August Sander
August Sander was born in Germany in 1876. He became involved in photography early in life, assisting a photographer working for the mine Sander’s father also worked at. After this encounter Sander then began to make a living as a studio photographer in Linz, Austria, while working on his own photographic projects.
His first major work, entitled Faces of Our Time was published in 1929. The concept was simple; it consisted of sixty photographs of German people. What was significant about it was who those people were, a true cross section of German society. Pastry chefs, bricklayers, and farmers were depicted alongside industrialists, bureaucrats, and the well to do. Such a project sounds simple today, but at the time it was not only ambitious but also subversive.
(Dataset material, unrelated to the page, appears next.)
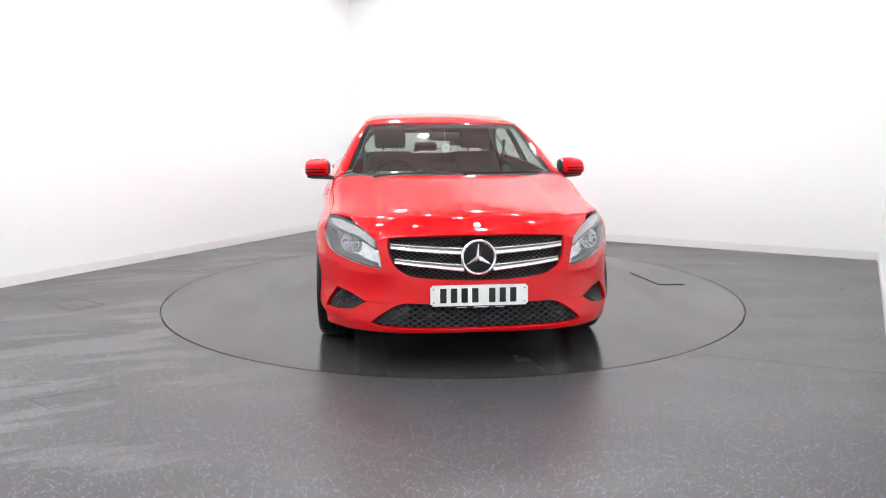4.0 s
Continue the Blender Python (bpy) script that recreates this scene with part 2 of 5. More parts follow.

It was ambitious in terms of the country Sander had set out to portray. Germany, at the time he took many of photographs had only been only a united country for forty years, and was still profoundly divided by class, religion, ideology, geography and even language. Even with Sander limiting himself largely to the area where he lived, he had set himself an incredibly difficult photographic task. It was even more ambitious to try and make such a document meaningful given that the final book was a mere sixty photographs long. Sander is supposed to have taken ten times the number of photographs that were eventually published, which gives you a sense of the care with which the final selection must have been made.
Looking at the photographs there are still gaping holes, sections of society simply not included, the industrial working classes for example. Germany was then, as now an industrial powerhouse, and hundreds of thousands of working class Germans eeked out an existence in mills and factories, living in the cramped ‘rent barracks’ that covered large areas of cities like Berlin. Yet these people, so important in early twentieth century German history, are largely absent from Sanders project. Still, those sections of society that are represented manage to cover a really remarkable range of professions, classes, and political and religious beliefs, and go a long way to conveying the heterogeneity of German society.
Historically it’s also an interesting series. Some professions or activities appear virtually unchanged; the two grinning boxers could have been photographed in the last few decades, not a century ago. Others appear completely anachronistic. The member of a student duelling fraternity, scarred face at odds with ornate duelling uniform is one photograph that always grabs me. The three revolutionaries huddled on a step, looking uncomfortably self-conscious and almost like cartoon caricatures of the mad bomb waving anarchist is another one that seems quite incredible now.
The portraits are also beautiful, works of art as much as works of documentary photography. Most look like studio portraits, with blank backgrounds focusing all the viewers attention on the subject. This was perhaps Sander’s default mode, given that he had earned a living from studio photographs for many years. Interestingly though the poses of many of these subjects suggest the photographs are slightly less artificial than they at first seem. There is a candid air to many of them, as if the subjects had been caught on a street corner against a blank wall. Others are obviously location shots, although still with a certain rigidity about them that probably reflects the type of large format camera Sander used. None of these are candid snapshots, but planned, considered documents.
The timing of Faces of Our Time couldn’t have been worse however. Four years after the publication of the book, the Nazi Party was elected to power. The Nazis had a very clear vision of what Germany was, and who Germans were, and Sander’s project was completely incompatible with these ideas. His book was pulped, many of his negatives were destroyed and he began to live a perilous existence. Remarkably though, and unlike so many left leaning artists, Sander did not leave Germany but remained there during the war and continued to photograph, focusing on landscape and architectural photographs that were less controversial. August Sander died in 1963.